--- start of INPUT ROWS ---

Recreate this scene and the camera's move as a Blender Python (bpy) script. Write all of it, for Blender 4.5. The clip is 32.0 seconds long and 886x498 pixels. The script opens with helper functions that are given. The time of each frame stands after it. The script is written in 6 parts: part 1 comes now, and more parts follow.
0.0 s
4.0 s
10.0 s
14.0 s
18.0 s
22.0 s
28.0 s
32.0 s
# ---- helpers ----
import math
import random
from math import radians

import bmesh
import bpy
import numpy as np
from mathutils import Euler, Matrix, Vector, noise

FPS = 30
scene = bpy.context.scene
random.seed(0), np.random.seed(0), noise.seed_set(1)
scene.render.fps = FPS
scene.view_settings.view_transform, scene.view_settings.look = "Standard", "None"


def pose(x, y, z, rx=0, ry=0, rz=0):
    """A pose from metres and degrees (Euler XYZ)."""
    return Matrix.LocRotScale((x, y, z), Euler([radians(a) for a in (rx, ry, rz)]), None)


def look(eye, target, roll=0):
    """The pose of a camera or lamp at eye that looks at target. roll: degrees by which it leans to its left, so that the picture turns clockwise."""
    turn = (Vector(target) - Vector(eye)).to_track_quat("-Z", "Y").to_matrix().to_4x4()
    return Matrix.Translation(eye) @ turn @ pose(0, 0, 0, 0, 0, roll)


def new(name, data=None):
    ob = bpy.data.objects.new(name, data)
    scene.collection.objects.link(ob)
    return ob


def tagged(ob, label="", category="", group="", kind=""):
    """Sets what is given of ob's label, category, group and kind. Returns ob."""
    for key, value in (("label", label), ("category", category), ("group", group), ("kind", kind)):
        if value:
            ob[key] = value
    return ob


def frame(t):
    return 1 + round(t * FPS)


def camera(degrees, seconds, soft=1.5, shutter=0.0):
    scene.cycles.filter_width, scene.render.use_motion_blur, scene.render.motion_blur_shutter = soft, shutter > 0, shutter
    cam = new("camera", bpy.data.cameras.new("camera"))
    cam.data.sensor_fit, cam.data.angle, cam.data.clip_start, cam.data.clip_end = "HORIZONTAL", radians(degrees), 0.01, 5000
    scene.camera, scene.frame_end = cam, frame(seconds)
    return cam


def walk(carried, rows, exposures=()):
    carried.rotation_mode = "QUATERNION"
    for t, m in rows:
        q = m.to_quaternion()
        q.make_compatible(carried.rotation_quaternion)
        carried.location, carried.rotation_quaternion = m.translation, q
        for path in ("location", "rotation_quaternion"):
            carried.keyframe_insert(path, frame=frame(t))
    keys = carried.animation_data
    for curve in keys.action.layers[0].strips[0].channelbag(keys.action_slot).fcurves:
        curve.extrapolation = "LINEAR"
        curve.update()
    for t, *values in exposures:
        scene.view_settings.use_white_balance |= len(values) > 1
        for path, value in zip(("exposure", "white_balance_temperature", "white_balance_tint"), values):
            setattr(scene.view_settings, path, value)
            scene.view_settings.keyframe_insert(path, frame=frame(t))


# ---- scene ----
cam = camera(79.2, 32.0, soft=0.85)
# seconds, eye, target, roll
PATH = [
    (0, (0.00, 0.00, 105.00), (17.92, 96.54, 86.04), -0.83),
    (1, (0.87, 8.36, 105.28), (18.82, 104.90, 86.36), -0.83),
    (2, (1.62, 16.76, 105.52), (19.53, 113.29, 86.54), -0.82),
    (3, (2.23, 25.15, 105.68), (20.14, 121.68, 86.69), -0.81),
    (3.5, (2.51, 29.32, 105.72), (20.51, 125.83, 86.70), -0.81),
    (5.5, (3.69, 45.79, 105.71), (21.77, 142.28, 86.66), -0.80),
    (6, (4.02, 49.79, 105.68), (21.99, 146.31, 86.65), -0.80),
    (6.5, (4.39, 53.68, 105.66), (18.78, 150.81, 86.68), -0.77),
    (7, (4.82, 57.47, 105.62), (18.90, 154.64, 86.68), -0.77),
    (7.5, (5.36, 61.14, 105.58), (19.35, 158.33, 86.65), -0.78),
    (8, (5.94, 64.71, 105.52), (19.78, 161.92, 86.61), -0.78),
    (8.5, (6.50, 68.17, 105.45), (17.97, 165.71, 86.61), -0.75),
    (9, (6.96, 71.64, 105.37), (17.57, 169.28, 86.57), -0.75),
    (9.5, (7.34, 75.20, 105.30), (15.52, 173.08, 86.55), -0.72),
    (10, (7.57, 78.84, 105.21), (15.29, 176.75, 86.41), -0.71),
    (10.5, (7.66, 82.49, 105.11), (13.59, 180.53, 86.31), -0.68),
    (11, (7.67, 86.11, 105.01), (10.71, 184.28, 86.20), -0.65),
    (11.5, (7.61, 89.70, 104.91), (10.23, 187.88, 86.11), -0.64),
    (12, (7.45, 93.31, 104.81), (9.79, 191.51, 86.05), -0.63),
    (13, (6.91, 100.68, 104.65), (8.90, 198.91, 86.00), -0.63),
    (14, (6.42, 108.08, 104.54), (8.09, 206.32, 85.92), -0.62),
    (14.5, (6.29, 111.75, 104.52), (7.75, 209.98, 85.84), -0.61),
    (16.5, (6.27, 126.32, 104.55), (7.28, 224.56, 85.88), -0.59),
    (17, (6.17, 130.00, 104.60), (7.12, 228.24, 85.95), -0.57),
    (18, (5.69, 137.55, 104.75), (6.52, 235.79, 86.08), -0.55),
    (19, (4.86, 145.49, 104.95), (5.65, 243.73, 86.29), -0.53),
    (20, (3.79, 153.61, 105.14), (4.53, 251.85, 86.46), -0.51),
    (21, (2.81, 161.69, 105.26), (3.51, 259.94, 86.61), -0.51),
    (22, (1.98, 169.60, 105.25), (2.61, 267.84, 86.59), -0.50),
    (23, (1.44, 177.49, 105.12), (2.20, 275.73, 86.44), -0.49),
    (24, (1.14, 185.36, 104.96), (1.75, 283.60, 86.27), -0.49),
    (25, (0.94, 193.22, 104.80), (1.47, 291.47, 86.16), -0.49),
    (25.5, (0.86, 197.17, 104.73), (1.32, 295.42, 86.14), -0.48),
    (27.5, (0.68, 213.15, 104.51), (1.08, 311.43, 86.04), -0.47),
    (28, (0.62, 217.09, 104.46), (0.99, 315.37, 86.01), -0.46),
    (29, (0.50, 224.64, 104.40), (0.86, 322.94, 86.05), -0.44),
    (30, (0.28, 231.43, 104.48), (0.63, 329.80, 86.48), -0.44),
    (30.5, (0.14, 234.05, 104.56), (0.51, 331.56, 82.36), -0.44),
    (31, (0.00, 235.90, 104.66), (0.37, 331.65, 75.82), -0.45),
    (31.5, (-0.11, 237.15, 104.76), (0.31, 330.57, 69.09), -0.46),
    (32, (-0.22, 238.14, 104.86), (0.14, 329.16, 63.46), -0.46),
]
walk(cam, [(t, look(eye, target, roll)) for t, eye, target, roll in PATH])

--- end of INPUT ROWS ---
--- start of INPUT ROWS ---

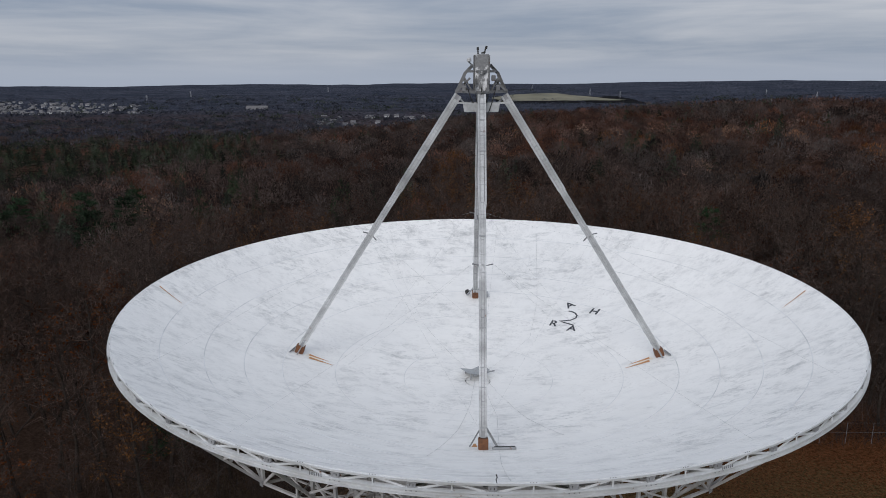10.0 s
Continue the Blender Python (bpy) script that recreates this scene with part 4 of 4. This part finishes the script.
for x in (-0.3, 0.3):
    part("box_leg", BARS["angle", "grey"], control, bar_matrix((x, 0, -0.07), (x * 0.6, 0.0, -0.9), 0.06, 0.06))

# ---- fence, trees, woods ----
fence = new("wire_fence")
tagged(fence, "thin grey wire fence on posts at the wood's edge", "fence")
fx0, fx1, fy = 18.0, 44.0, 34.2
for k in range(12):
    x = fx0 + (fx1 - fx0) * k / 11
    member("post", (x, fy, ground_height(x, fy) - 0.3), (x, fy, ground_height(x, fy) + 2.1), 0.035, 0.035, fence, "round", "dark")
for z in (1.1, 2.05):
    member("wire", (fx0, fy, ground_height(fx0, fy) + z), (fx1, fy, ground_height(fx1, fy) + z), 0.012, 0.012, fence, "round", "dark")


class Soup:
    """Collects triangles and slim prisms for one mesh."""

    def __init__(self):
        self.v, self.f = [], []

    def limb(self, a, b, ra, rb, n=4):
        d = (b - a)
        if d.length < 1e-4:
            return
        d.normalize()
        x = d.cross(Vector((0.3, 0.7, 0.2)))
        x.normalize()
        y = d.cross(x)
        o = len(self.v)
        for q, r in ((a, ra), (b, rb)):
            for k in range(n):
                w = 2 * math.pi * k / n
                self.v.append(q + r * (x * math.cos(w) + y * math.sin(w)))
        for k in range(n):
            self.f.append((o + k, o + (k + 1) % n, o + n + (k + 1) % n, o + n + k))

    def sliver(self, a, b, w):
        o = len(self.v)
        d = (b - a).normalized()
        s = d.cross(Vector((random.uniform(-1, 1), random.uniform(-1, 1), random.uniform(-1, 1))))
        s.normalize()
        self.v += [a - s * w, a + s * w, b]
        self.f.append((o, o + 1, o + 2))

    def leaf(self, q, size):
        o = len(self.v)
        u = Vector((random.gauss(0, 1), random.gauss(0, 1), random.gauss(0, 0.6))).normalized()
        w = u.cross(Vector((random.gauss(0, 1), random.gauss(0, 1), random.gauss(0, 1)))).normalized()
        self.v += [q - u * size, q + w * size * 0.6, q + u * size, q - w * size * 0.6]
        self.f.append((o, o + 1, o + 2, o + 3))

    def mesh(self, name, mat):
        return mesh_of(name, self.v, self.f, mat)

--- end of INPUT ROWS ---

_AIM OF THE TASK_. Out of the data above, set down the lines from the one with "for t, *values" to the one with "scene.view_settings.keyframe_insert(path, frame=frame(t))", both included, exactly as written and with no additions.

_OUTPUT FOR THIS TASK_.
    for t, *values in exposures:
        scene.view_settings.use_white_balance |= len(values) > 1
        for path, value in zip(("exposure", "white_balance_temperature", "white_balance_tint"), values):
            setattr(scene.view_settings, path, value)
            scene.view_settings.keyframe_insert(path, frame=frame(t))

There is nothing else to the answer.